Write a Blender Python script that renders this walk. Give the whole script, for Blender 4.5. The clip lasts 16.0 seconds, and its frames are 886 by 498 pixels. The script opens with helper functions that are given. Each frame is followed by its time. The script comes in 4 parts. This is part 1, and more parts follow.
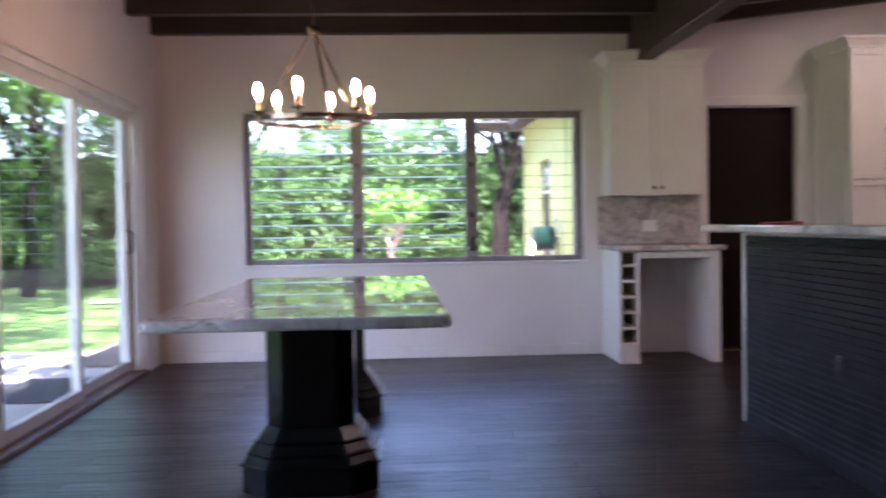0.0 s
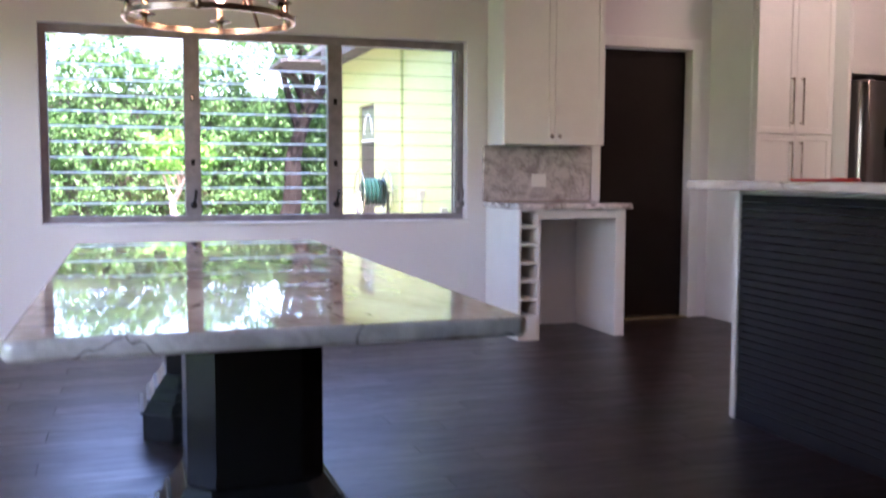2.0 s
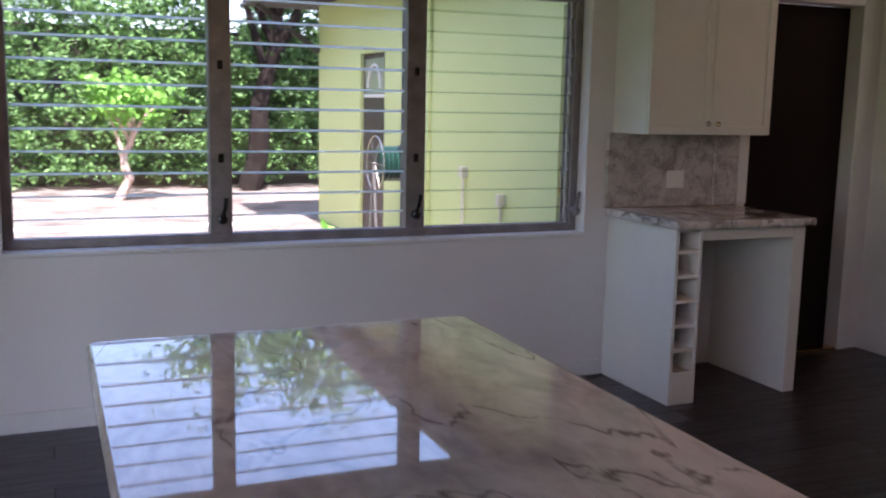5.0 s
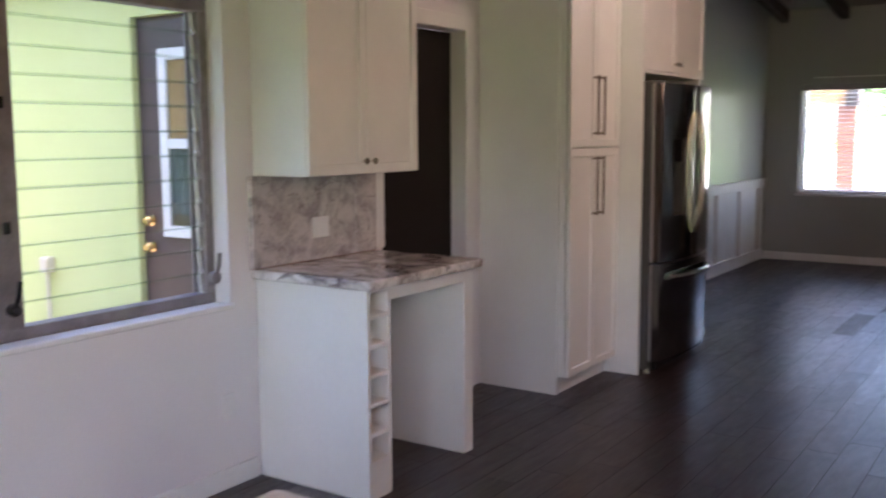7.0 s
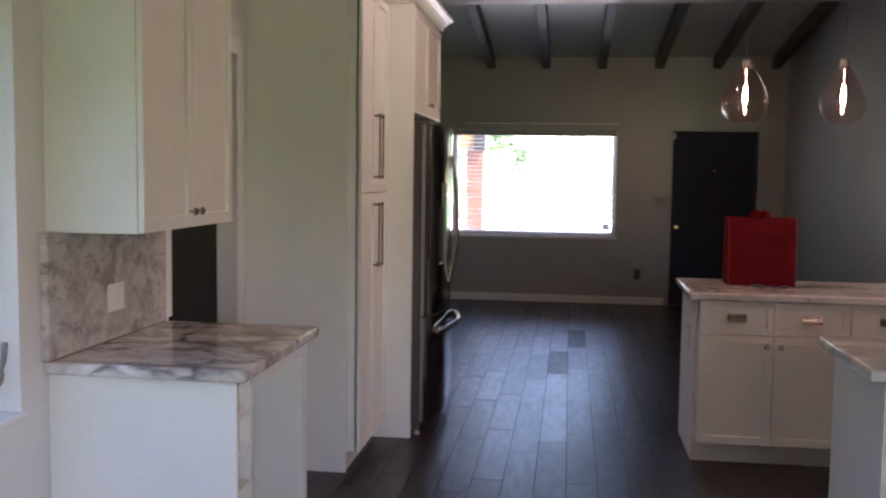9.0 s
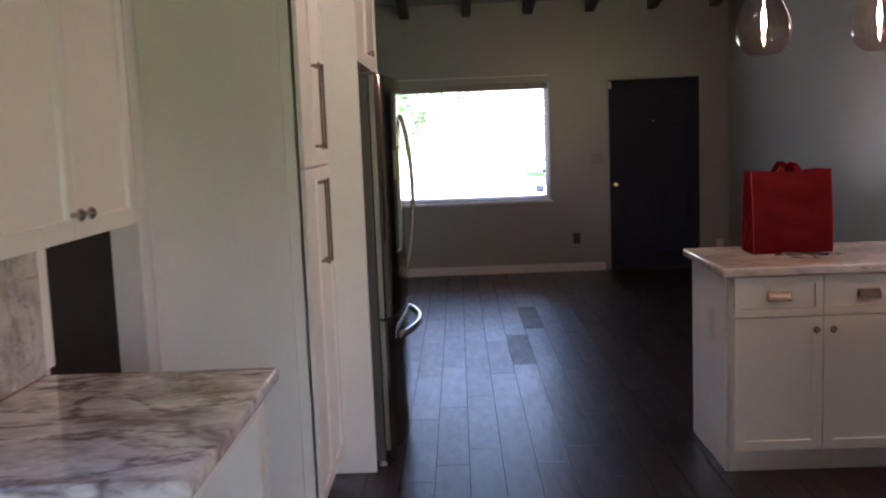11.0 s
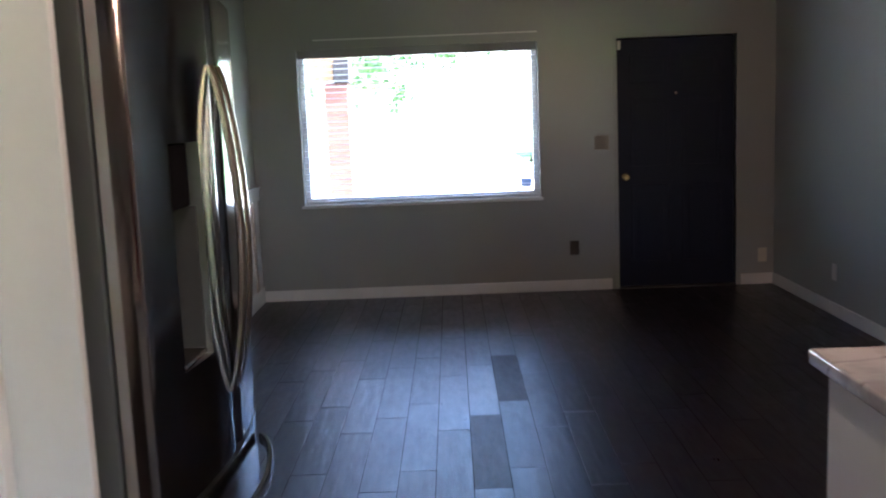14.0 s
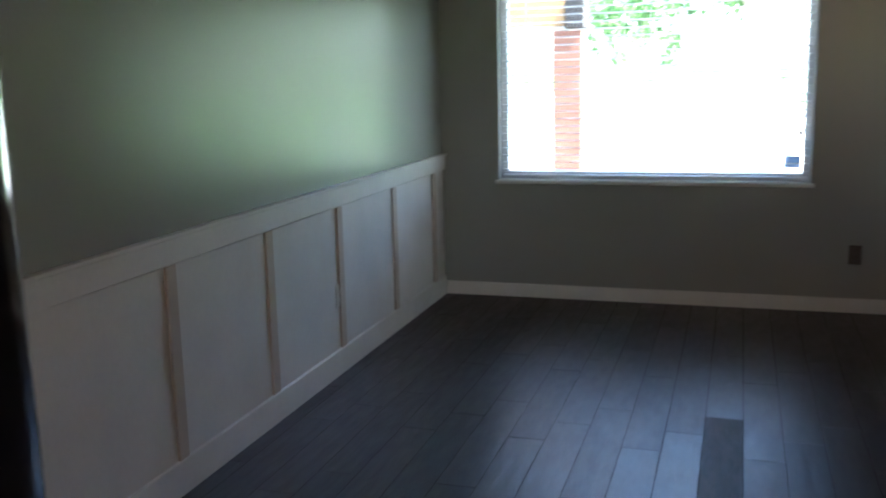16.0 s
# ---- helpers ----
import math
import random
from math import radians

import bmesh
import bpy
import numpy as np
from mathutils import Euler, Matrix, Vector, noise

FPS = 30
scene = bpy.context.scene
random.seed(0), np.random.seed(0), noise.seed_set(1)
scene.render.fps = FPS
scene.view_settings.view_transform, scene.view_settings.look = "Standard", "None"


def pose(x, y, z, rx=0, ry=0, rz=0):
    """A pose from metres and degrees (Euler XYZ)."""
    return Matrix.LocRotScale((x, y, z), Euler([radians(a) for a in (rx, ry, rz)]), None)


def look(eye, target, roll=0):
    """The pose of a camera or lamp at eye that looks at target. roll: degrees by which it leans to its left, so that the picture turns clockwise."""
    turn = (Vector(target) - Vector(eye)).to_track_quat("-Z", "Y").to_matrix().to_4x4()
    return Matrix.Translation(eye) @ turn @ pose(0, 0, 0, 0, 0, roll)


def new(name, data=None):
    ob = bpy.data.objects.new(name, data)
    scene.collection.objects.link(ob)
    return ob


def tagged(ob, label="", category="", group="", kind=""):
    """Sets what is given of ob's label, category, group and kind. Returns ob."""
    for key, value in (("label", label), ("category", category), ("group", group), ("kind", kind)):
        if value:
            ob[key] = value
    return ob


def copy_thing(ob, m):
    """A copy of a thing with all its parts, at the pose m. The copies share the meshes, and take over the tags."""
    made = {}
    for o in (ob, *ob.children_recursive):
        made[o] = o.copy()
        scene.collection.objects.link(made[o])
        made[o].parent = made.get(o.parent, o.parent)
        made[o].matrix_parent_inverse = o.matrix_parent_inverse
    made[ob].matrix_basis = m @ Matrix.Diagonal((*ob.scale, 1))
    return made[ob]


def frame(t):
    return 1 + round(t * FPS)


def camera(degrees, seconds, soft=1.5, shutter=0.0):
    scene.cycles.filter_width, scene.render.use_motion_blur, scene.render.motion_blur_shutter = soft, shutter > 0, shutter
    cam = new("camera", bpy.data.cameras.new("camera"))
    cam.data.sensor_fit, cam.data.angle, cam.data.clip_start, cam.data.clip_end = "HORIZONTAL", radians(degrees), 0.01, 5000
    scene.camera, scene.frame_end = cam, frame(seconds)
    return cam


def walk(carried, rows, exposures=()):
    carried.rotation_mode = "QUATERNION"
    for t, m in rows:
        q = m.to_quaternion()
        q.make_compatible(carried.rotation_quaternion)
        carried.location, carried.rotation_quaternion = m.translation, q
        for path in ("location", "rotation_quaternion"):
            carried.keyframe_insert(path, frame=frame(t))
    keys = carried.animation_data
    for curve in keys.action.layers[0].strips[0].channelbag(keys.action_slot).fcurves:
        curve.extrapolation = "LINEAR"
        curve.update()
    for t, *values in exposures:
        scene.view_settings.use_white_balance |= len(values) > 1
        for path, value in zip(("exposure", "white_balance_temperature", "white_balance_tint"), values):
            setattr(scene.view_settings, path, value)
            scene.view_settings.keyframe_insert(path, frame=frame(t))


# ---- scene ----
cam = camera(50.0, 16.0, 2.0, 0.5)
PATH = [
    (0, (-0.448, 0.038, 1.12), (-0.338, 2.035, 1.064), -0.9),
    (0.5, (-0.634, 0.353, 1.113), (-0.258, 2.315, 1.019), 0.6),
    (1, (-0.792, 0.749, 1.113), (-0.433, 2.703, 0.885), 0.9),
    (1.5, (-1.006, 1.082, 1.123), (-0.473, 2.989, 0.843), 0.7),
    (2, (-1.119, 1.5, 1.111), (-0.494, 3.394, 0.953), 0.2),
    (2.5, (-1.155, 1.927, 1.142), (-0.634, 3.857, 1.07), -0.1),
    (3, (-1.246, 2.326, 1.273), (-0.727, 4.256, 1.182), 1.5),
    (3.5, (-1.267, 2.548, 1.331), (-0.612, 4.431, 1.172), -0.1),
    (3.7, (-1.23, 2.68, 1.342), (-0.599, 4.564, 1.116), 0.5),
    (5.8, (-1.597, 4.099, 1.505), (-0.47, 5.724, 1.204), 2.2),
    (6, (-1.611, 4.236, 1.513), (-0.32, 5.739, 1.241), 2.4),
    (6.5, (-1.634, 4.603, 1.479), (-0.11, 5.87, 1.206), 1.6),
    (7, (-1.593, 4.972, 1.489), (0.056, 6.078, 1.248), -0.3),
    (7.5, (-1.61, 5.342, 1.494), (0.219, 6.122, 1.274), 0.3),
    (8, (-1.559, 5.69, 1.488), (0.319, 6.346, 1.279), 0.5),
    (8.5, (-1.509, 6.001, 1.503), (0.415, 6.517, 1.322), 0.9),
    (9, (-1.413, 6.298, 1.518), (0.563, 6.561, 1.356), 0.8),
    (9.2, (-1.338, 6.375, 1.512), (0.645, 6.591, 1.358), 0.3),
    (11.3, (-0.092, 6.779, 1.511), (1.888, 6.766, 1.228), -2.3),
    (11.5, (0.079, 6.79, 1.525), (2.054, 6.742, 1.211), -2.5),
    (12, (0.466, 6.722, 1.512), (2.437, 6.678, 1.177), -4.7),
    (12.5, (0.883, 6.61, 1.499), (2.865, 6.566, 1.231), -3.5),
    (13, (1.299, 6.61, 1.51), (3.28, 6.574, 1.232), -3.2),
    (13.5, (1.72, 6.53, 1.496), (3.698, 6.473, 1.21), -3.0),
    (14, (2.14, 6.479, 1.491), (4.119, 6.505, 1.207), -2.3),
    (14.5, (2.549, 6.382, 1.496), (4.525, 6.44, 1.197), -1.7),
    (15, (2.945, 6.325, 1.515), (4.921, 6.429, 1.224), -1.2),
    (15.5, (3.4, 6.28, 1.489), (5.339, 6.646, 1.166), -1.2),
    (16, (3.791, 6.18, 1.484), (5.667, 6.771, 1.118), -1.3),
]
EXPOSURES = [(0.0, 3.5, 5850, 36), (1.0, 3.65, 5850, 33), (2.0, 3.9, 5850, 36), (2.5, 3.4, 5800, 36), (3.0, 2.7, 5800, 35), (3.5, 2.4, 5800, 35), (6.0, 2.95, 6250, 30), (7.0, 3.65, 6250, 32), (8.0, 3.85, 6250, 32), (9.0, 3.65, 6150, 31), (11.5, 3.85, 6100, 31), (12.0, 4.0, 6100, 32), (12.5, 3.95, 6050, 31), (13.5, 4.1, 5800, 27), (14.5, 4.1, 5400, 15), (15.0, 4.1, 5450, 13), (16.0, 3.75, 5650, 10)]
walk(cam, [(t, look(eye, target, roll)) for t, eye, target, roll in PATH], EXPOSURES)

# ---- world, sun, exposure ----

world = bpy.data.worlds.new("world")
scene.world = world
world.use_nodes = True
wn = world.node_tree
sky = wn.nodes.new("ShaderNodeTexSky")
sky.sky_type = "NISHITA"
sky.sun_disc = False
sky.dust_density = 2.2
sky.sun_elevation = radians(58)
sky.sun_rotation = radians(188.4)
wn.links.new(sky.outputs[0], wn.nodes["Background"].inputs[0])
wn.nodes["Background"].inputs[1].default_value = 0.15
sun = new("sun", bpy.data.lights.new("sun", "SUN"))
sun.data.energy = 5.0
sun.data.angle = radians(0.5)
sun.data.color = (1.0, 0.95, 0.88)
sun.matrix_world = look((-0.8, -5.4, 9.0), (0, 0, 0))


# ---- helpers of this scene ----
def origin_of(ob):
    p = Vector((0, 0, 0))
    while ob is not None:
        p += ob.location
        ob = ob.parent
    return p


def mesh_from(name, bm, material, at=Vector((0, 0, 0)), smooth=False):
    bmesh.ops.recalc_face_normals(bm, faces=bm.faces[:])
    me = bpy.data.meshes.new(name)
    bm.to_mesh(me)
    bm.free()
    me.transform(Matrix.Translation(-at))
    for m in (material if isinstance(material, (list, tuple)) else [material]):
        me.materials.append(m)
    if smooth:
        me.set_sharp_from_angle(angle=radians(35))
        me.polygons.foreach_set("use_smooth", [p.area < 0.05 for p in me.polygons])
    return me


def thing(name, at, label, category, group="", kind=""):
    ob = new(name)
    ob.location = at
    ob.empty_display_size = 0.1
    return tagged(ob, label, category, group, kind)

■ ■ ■

◆ **DIRECTIONS**: Give again, exactly, the lines from the start of the data through the one holding "random.seed(0), np.random.seed(0), noise.seed_set(1)"; omit the pictures.

◆ **COMPLETED TASK**:
Write a Blender Python script that renders this walk. Give the whole script, for Blender 4.5. The clip lasts 16.0 seconds, and its frames are 886 by 498 pixels. The script opens with helper functions that are given. Each frame is followed by its time. The script comes in 4 parts. This is part 1, and more parts follow.
0.0 s
2.0 s
5.0 s
7.0 s
9.0 s
11.0 s
14.0 s
16.0 s
# ---- helpers ----
import math
import random
from math import radians

import bmesh
import bpy
import numpy as np
from mathutils import Euler, Matrix, Vector, noise

FPS = 30
scene = bpy.context.scene
random.seed(0), np.random.seed(0), noise.seed_set(1)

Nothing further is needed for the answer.